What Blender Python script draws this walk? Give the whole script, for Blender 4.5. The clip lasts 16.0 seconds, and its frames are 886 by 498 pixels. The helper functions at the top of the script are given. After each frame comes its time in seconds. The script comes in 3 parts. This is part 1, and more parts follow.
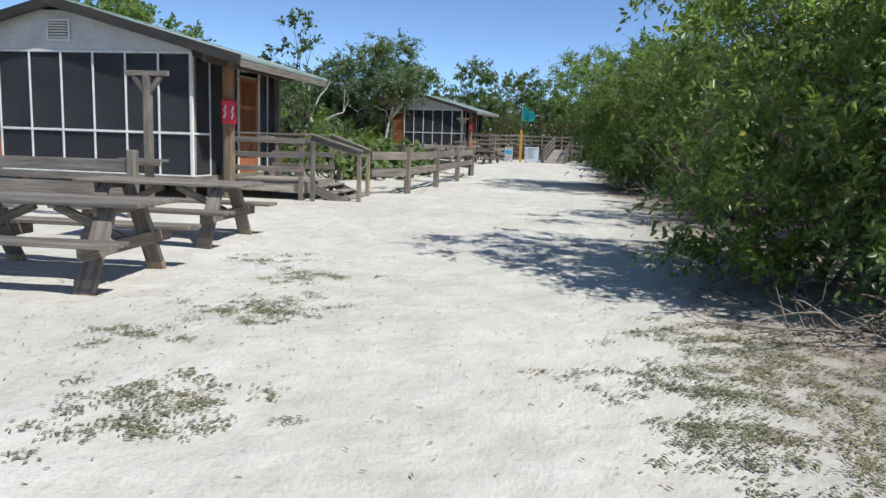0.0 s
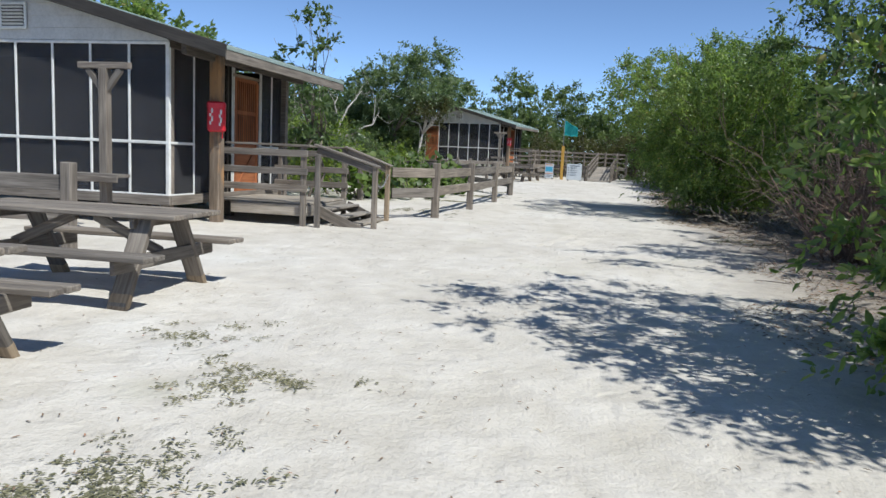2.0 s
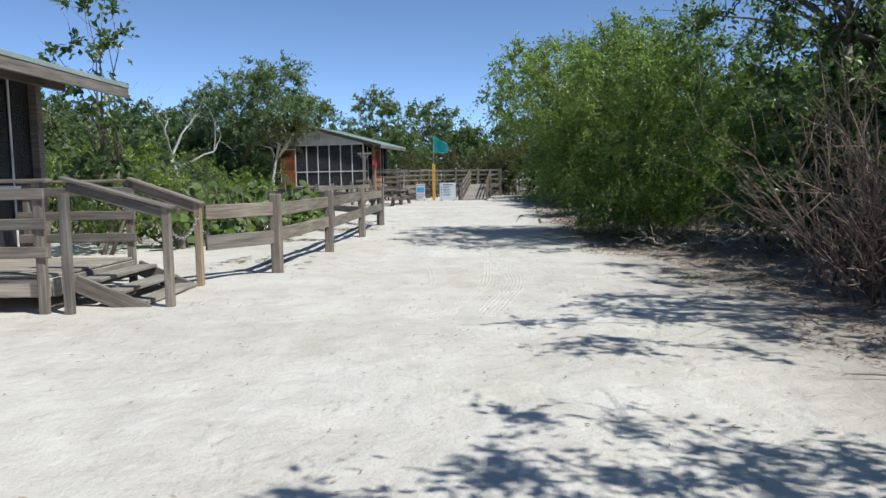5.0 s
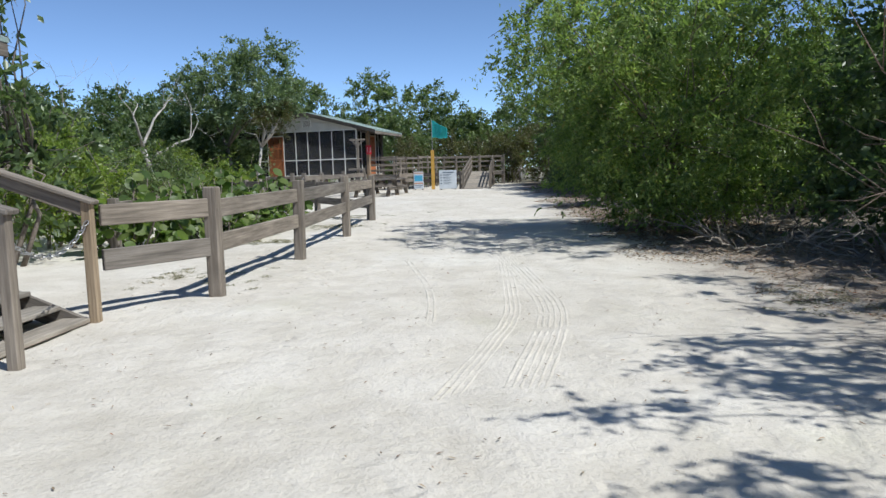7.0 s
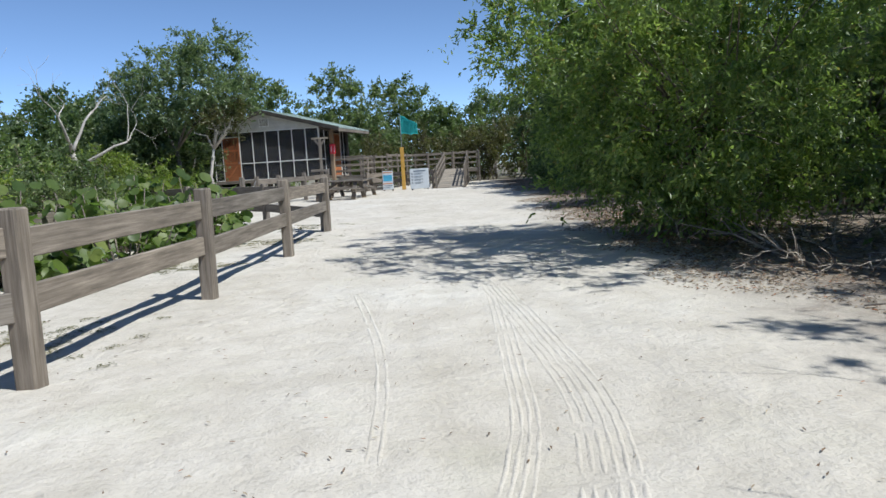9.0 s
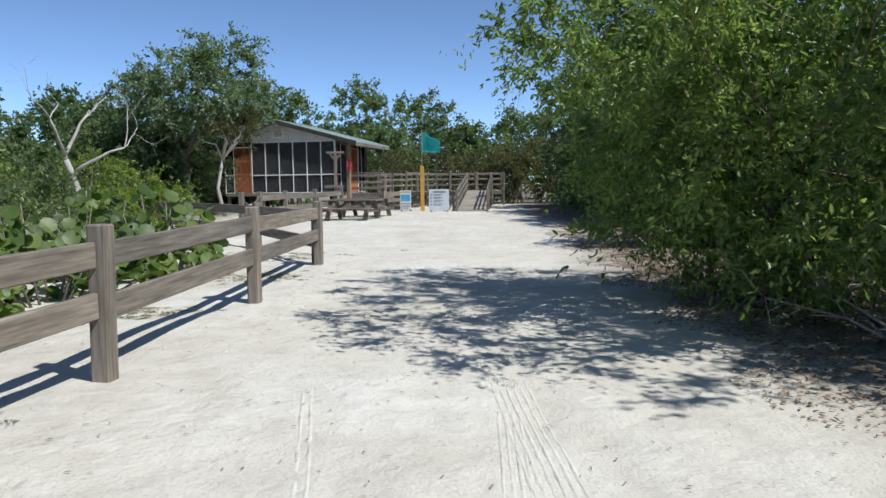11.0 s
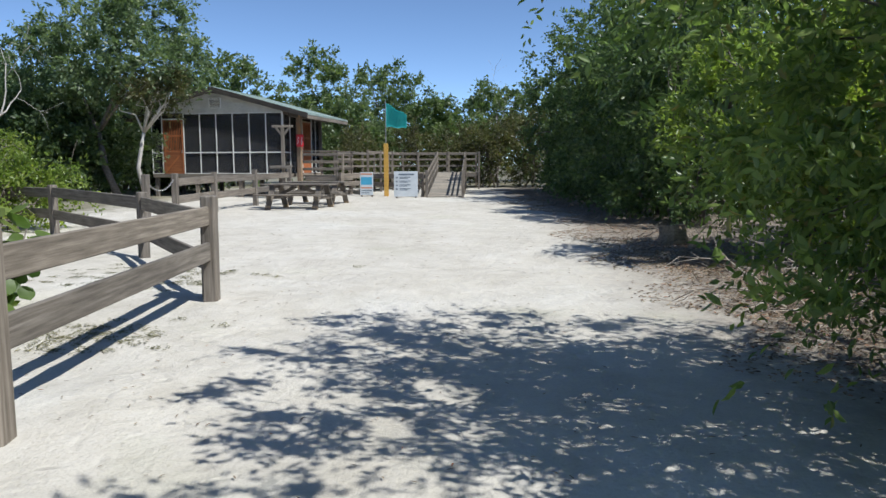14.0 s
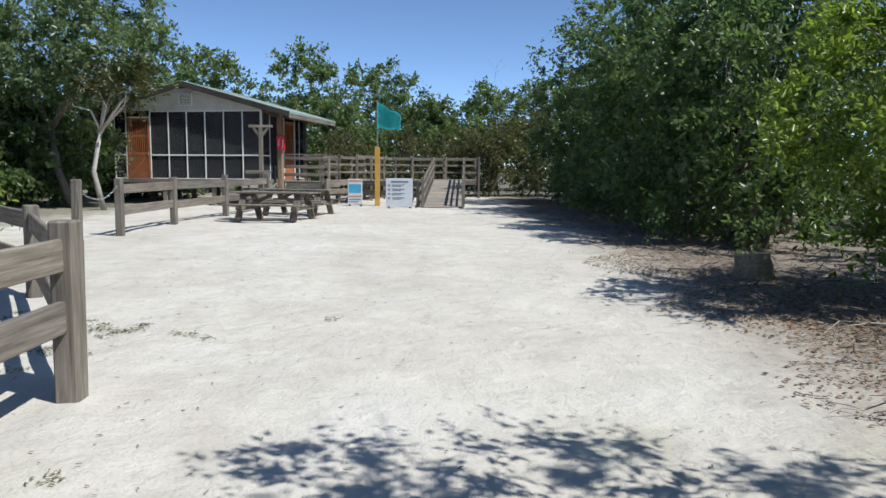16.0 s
------------
Required task: Copy out all the data exactly; skip the pictures.

Full answer:
What Blender Python script draws this walk? Give the whole script, for Blender 4.5. The clip lasts 16.0 seconds, and its frames are 886 by 498 pixels. The helper functions at the top of the script are given. After each frame comes its time in seconds. The script comes in 3 parts. This is part 1, and more parts follow.
0.0 s
2.0 s
5.0 s
7.0 s
9.0 s
11.0 s
14.0 s
16.0 s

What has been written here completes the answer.